Importa donde viven y pintan los artistas, pero no hay que olvidarse tampoco de donde se lo pasan bien que, en el caso de París, ofrece un sinfín de posibilidades. Está el cancán del Moulin Rouge y el Divan Japonais, pero no solo eso, la noche sigue con el baile del Moulin de la Galette o los cabarets del Chat Noir y el Auberge du Clou, con la escultura de Eusebi Arnau Loïe Fuller (1895-1902) conteniendo entre sus faldas toda la fiesta. Y mucho más, con el circo y los espectáculos de flamenco, plasmados desde un prisma orientalista, con ejemplos como El baile flamenco (1902-1904) o Un palco en los toros (1904) de Ricard Canals, y Bailaor (1906) de Pau Roig, mientras se escucha a Isaac Albéniz, quien vivió en París en esa época.

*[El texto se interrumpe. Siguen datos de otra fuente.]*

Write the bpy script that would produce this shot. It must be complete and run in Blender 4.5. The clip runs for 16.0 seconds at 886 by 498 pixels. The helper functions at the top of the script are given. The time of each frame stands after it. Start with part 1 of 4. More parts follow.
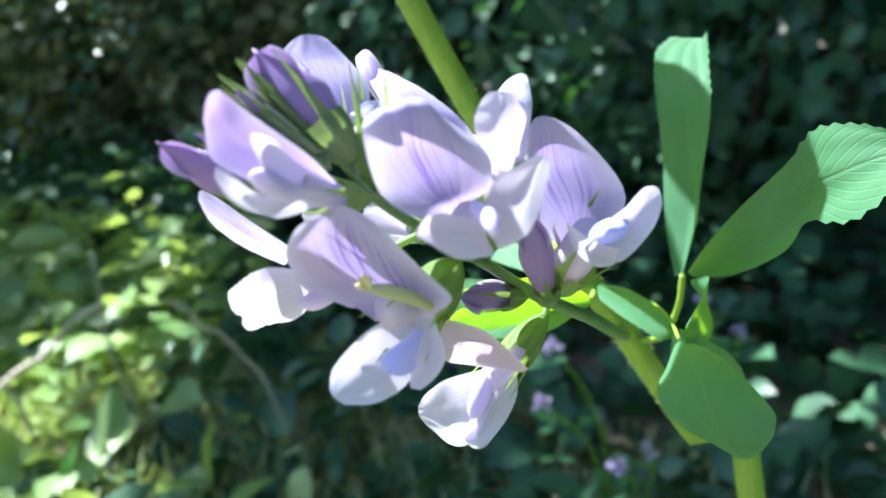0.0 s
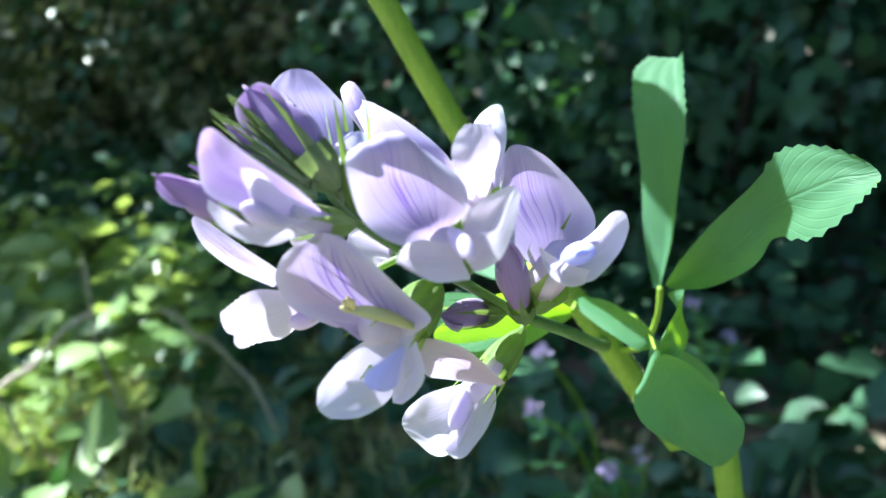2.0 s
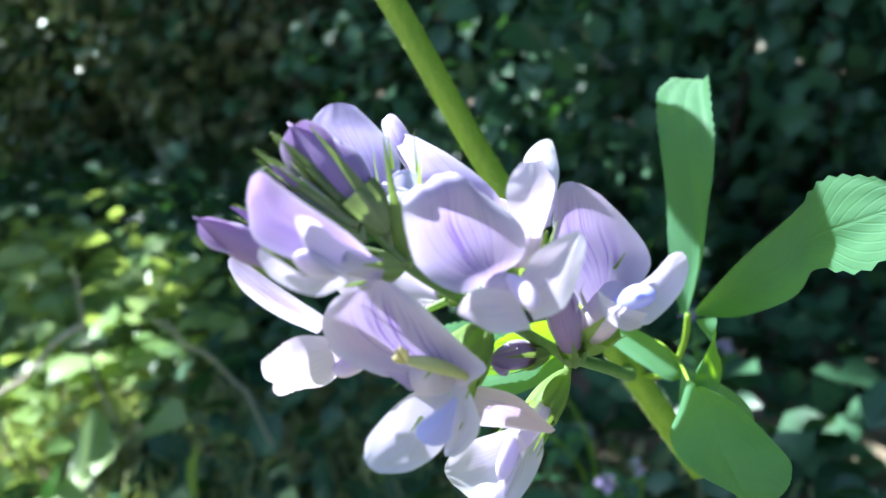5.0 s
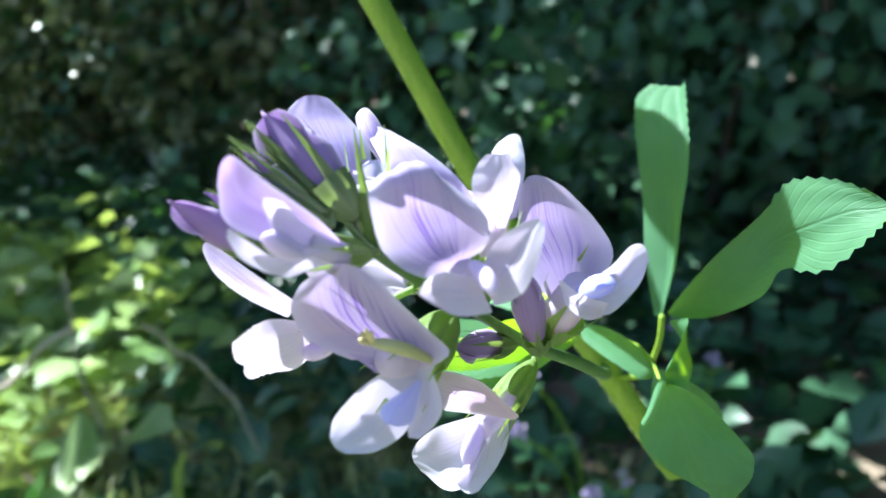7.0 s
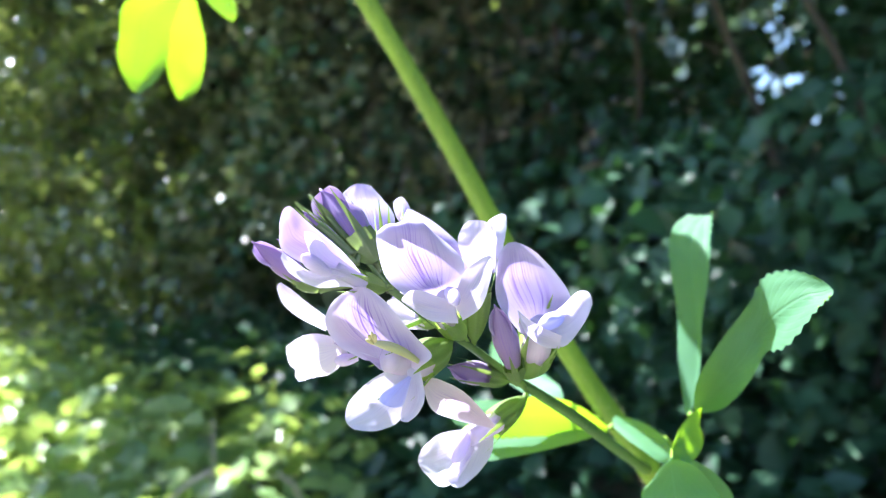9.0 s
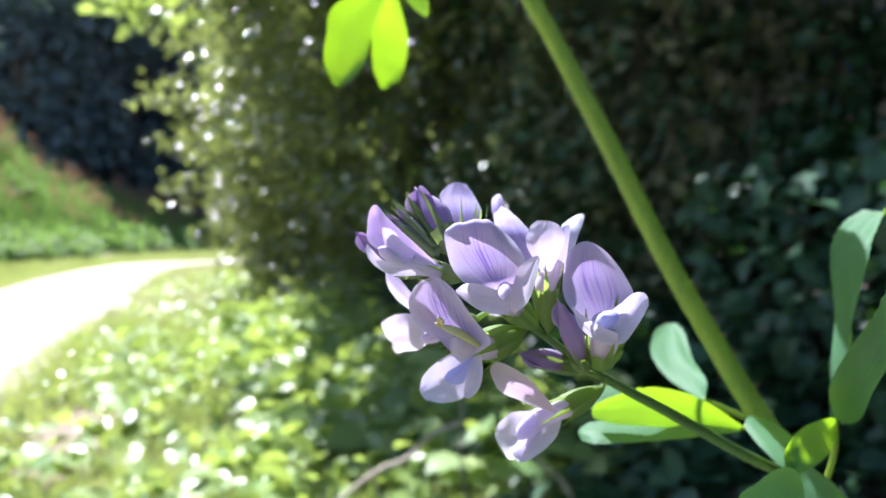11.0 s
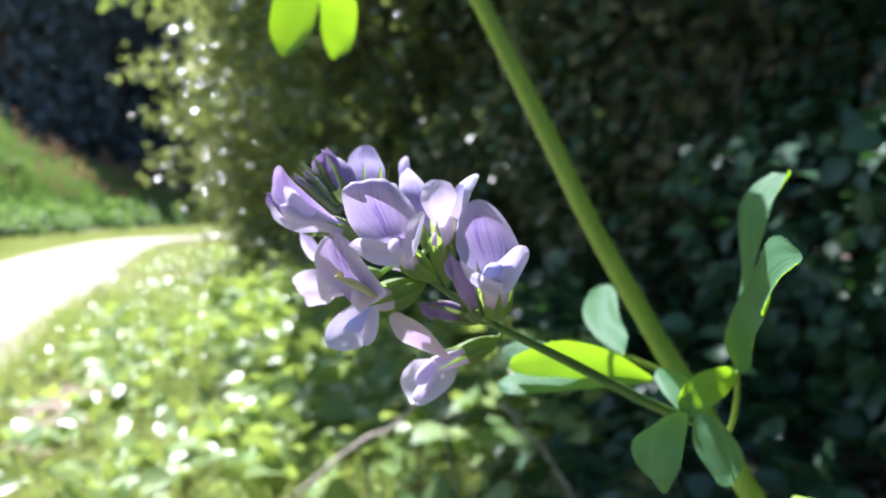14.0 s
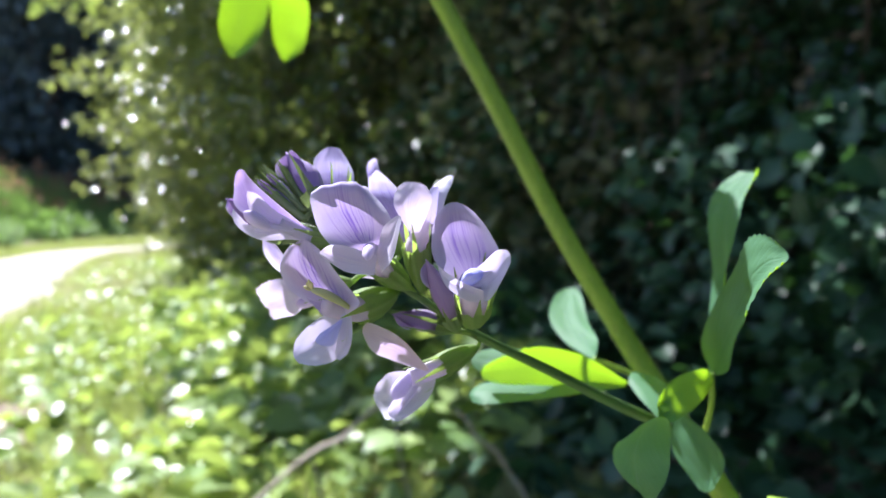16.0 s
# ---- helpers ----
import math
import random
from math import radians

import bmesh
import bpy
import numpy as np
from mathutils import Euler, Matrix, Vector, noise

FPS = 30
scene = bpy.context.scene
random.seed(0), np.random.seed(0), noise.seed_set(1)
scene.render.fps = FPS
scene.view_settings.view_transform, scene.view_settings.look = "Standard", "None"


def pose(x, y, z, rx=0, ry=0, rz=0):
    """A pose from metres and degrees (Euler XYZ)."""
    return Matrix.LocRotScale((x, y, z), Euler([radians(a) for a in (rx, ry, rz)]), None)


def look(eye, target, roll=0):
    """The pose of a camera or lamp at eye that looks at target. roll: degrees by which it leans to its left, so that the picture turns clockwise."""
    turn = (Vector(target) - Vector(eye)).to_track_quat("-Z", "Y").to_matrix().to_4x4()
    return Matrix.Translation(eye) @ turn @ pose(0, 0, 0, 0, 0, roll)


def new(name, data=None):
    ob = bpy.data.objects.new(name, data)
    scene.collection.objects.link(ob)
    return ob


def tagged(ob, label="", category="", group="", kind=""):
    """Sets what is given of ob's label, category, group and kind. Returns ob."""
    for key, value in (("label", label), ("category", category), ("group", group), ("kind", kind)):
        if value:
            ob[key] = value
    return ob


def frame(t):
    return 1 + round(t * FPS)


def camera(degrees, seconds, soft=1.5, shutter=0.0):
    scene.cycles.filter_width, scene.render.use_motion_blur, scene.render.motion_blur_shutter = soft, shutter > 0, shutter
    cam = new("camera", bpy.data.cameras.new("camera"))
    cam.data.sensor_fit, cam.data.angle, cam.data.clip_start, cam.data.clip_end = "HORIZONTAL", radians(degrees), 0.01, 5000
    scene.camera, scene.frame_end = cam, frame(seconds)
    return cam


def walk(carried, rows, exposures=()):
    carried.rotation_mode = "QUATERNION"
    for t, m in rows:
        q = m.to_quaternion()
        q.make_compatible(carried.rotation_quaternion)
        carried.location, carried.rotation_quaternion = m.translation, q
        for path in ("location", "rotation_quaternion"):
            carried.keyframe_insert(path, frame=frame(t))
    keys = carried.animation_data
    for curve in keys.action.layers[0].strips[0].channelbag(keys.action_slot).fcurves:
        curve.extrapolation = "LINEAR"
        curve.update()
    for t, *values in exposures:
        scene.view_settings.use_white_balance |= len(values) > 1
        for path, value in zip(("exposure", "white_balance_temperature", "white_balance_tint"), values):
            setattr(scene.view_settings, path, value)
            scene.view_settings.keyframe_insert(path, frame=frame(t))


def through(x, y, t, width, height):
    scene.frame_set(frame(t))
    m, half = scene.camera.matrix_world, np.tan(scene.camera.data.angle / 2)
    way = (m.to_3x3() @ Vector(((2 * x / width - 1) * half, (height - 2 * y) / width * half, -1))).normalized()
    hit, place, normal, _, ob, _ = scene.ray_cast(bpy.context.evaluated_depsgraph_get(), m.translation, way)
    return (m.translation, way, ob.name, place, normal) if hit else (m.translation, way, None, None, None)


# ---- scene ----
# Plant space: centimetres from the first eye, x right, y ahead, z up; the eye looks a little down into the verge.
EYE, TILT, LEAN = 0.6, -14.0, 4.35
BASE = pose(0, 0, EYE, TILT) @ pose(0, 0, 0, 0, LEAN)
cam = camera(60.0, 16.0, soft=1.2)
cam.data.dof.use_dof = True
cam.data.dof.focus_distance = 0.075
cam.data.dof.aperture_fstop = 33.0
PATH = [
    (0.0, 0.0000, 0.0000, 0.0000, -0.00, 0.00, 0.00),
    (0.5, -0.1121, 0.5836, 0.2218, -0.09, 0.07, 0.37),
    (1.0, 0.1539, 0.0197, 0.1600, -0.19, 0.22, 0.43),
    (1.5, 0.2300, -0.0026, 0.2371, -0.40, 0.33, 0.50),
    (2.0, 0.0922, -0.3559, 0.1279, -0.61, 0.43, 0.31),
    (2.5, -0.1794, -0.6054, 0.0113, -0.82, 0.60, 0.21),
    (3.0, -0.1983, -0.2778, 0.1204, -0.92, 0.72, 0.09),
    (3.5, -0.3624, -0.5094, 0.0684, -1.03, 0.81, 0.24),
    (4.0, -0.3807, -0.1386, 0.2982, -1.15, 0.86, 0.41),
    (6.5, -0.2799, -0.0423, 0.4256, -1.70, 1.40, 0.08),
    (7.0, -0.1665, -0.2549, 0.2228, -1.80, 1.84, -0.42),
    (7.5, 0.1524, -0.5013, -0.1929, -1.79, 4.86, -0.65),
    (8.0, -0.1586, -1.3710, -0.9604, -2.34, 9.10, -1.01),
    (8.5, -0.3892, -2.0336, -1.2322, -0.33, 12.86, -2.42),
    (9.0, 1.3514, -2.2794, -1.1845, 8.31, 14.21, -4.37),
    (9.5, 0.9600, -2.4439, -1.0700, 17.20, 12.55, -6.75),
    (10.0, 2.7770, -2.5569, -0.6832, 23.30, 11.53, -8.87),
    (10.2, 2.7397, -2.5816, -0.6980, 24.36, 11.02, -9.50),
    (12.3, 5.2781, -2.5456, -0.9493, 28.22, 7.53, -10.37),
    (12.5, 4.9833, -2.6489, -0.9544, 27.93, 7.35, -10.39),
    (13.0, 4.5858, -2.7014, -0.8924, 27.39, 7.17, -10.50),
    (13.5, 4.6329, -2.7548, -0.8446, 26.87, 7.25, -10.65),
    (14.0, 4.8404, -2.5669, -0.8909, 26.22, 7.51, -10.24),
    (14.5, 5.0446, -2.3814, -0.8901, 25.56, 7.77, -10.01),
    (15.0, 4.9698, -2.0705, -0.9498, 25.02, 7.97, -9.57),
    (15.5, 4.6247, -2.1482, -0.9315, 24.46, 8.15, -9.17),
    (16.0, 4.3200, -2.2702, -0.8766, 22.43, 8.53, -8.57),
]
walk(cam, [(t, BASE @ pose(x / 100, y / 100, z / 100, 90 + pitch, roll, yaw)) for t, x, y, z, yaw, pitch, roll in PATH],
     [(0.0, 1.80, 5600, 1), (1.0, 1.72, 5600, 1), (7.0, 1.72, 5600, 2), (8.0, 1.90, 5620, 5), (8.5, 2.10, 5620, 8), (9.0, 2.32, 5620, 12), (9.7, 2.32, 5650, 16), (10.2, 1.85, 5680, 16), (12.5, 1.20, 5720, 16), (16.0, 1.27, 5720, 17)])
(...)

La muestra no mira para otro lado y recoge otra fuente de distracción para los pintores catalanes en París, los burdeles, con La espera. Margot (1901) de Picasso o Interior de burdel (1900) de Ramon Pichot. Asimismo, la fascinación por las parisinas, mujeres burguesas y liberadas a quienes les gusta la moda, los cafés y hacer deporte se convierten en iconos que hasta decoran carteles publicitarios como el de Montmartre (1901) de Casas, para la marca de Cigarrillos París. Aquí suena Frou frou, de 1914, aunque fuese popularizada por Sara Montiel. El recorrido culmina en una gran sala dedicada a la Belle époque, antes de la guerra. La escultura se lleva todas las miradas, con joyas como Eclosión (1905) o Desencant de Miquel Blay y Cleopatra (1900) de Pablo Gargallo. La sorpresa final la da Gargallo con su Cabeza de Picasso (1913).